About a third of 19 Asia-based strategists and fund managers informally surveyed by Bloomberg News said they expect Chinese stocks to outperform most over the next six months, with a similar number naming India as their top pick, and Japan a distant third.

Expected Federal Reserve rate cuts are seen as a boon for two emerging markets, each with its own story: Survey respondents favored Chinese stocks due to low valuations and hopes of policy changes, and Indian stocks due to post-election optimism and relative immunity from geopolitical tensions.

“We see valuation discounts and stronger global growth creating an opportunity for emerging markets, particularly in Asia, to take the lead in the second half of the year,” Joseph Little, global chief strategist at HSBC Asset Management, said in his interim outlook.

Emerging stocks in the region are already doing well: The MSCI Emerging Asia Index rose the most since 2009 in the fourth quarter, outperforming the broader MSCI Asia index. Emerging Asia was nominally the most bought region in June, while global stocks were sold off at the fastest pace in two years, according to Goldman Sachs’ prime brokerage desk.

India’s stock market has been on a rally since Prime Minister Narendra Modi’s ruling party secured enough support from key allies to form a coalition government and secure his third consecutive term in power. The country’s stock market value surpassed $5 trillion for the first time in June as Modi promised policy continuity and foreign investors returned to the market after a two-month hiatus.

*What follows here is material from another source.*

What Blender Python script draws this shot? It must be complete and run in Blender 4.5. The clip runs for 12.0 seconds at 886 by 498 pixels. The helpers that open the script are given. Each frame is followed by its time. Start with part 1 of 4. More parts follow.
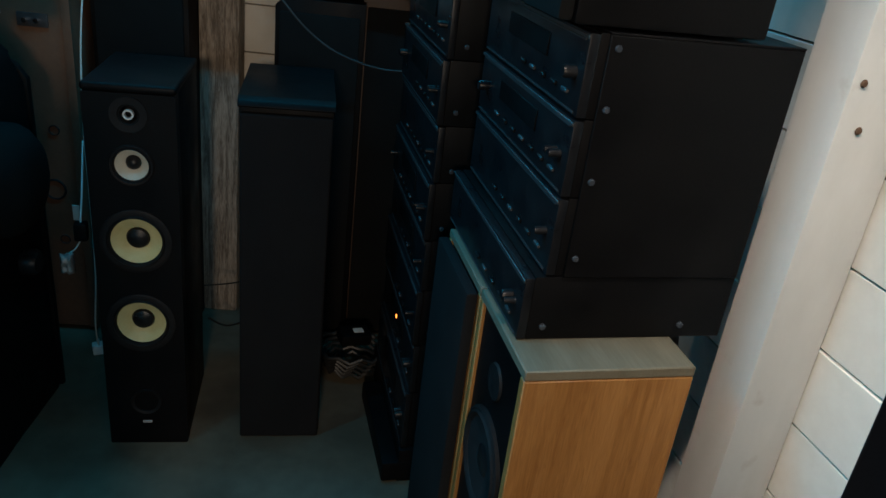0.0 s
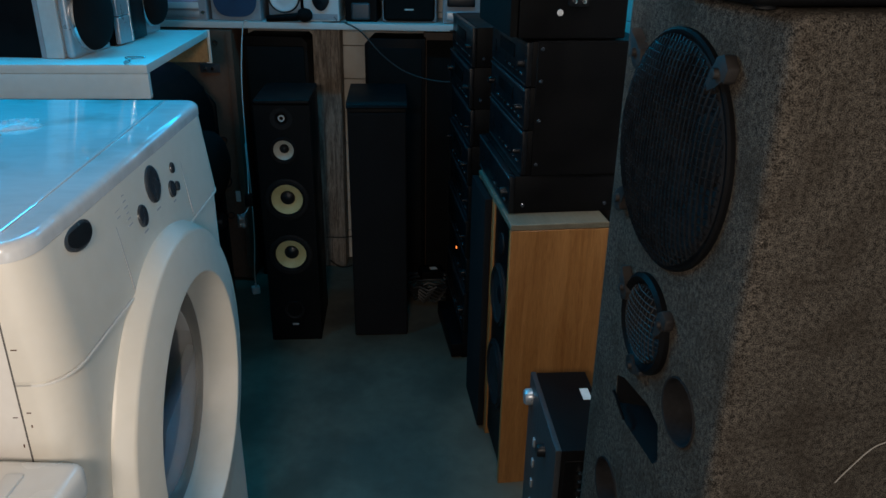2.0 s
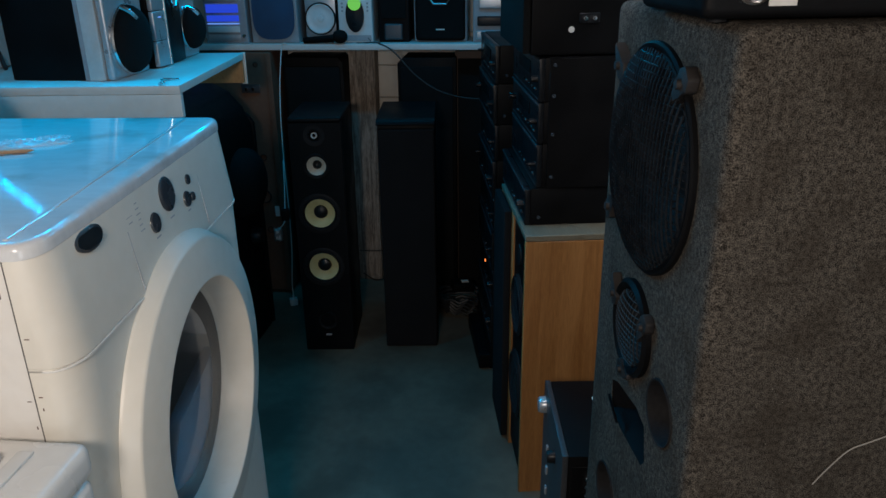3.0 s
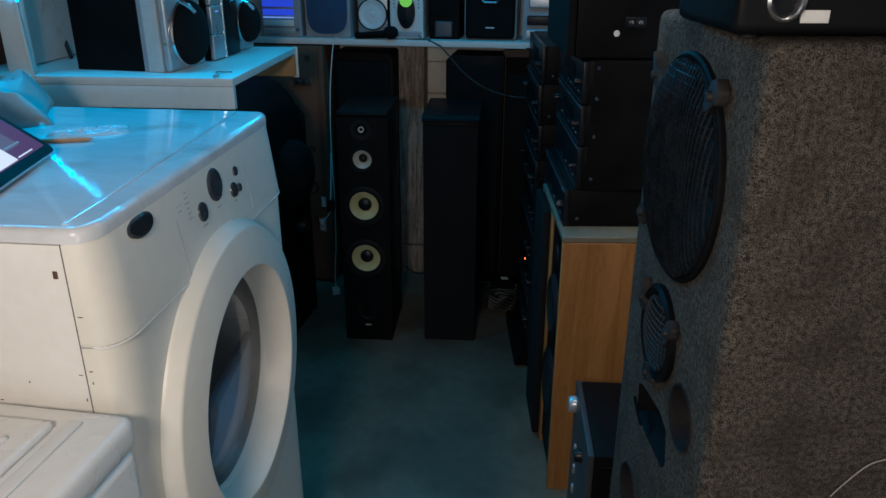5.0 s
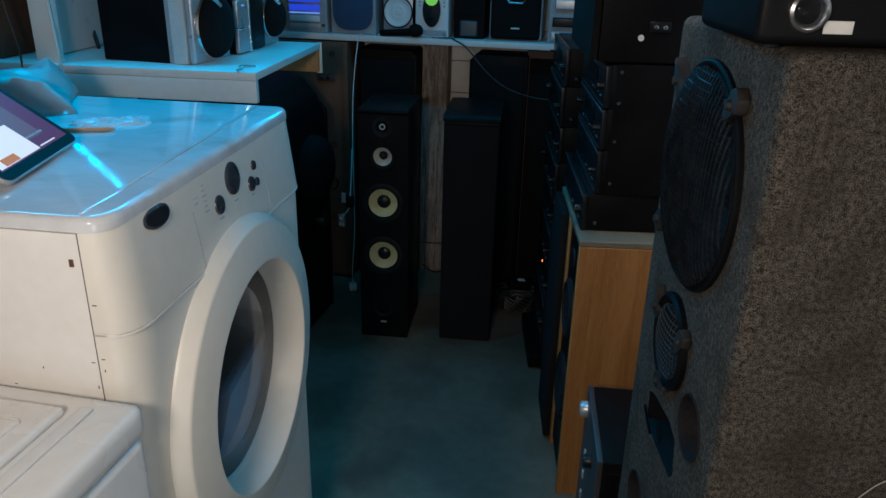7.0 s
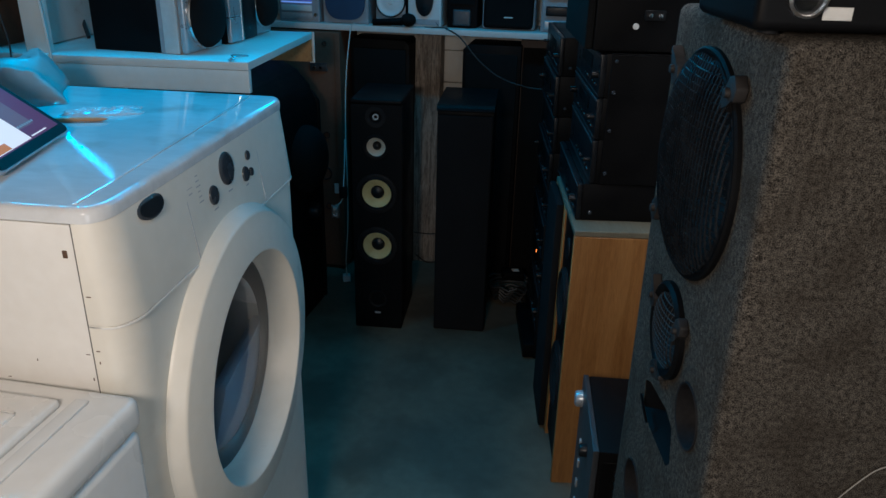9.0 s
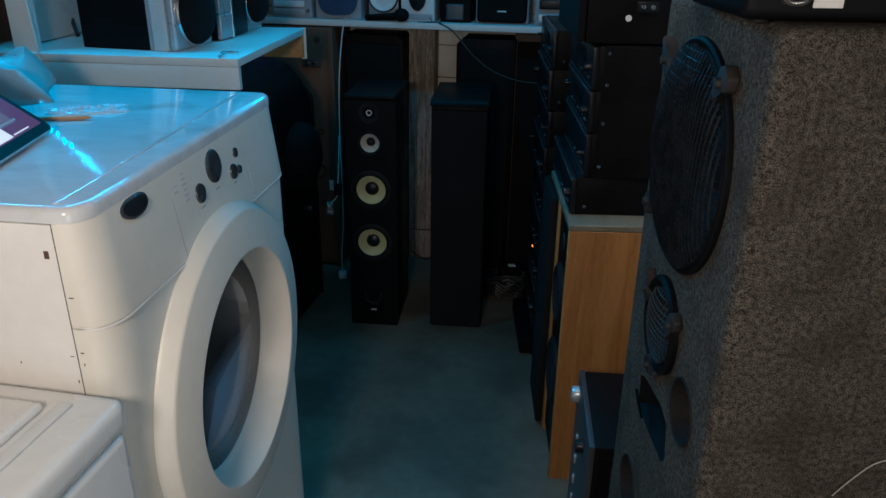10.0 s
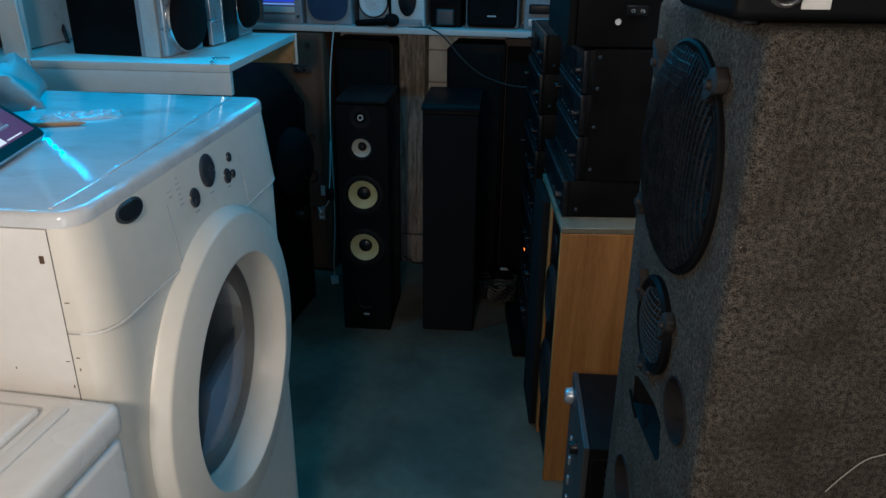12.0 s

A separate Bloomberg survey on India showed the country’s stock rally could accelerate towards the end of the year as investors remain confident about corporate profit growth and the upcoming federal budget could provide a further boost to areas such as consumer spending and infrastructure.

Ray Sharma Ong, head of multi-asset investment solutions for Southeast Asia at abrdn, likes Indian equities as “multiple factors, such as the government budget, are yet to be priced in” and sees Indian equities as “most protected from the US-China tensions and the ripple effects of the US presidential elections.”

Meanwhile, Chinese stocks have struggled after a strong rally earlier this year, with several major indexes undergoing a technical correction in recent weeks.But both a broader Bloomberg survey and a separate China-focused survey found that analysts and asset managers are optimistic about the world’s second-largest stock market over the next six months as global funds return and corporate earnings improve.

HSBC Holdings Plc is bullish on China, expecting a “gradual turnaround in the very negative sentiment towards Chinese stocks,” according to Asia equity strategist Gerard van der Linde, who is adding to his position for the second half of the year, citing a “gradual improvement in the Chinese economy.”

The broader survey also noted that geopolitical tensions stemming from the upcoming US presidential elections are a major risk for Asian markets, with tougher policies likely to be implemented as US President Joe Biden and former President Donald Trump vie to chart a course towards China.

“The impact of rising tensions between China and the US, or China and Taiwan, will be felt across the region, and no market in Asia will be immune, especially the strongest today,” said Hebe Chen, analyst at IG Markets.

More than half of respondents said Asian stocks will likely outperform U.S. stocks through the end of 2024, thanks to Fed rate cuts and cheap valuations, but most see the gains being limited to 10% or less.

“Asia is poised to outperform in a Fed rate-cutting cycle,” said Sharma Ong. “In addition to lower policy rates, Asia will see stronger economic growth and profitability, stock prices at cheaper valuations and currencies with greater carry against the dollar.”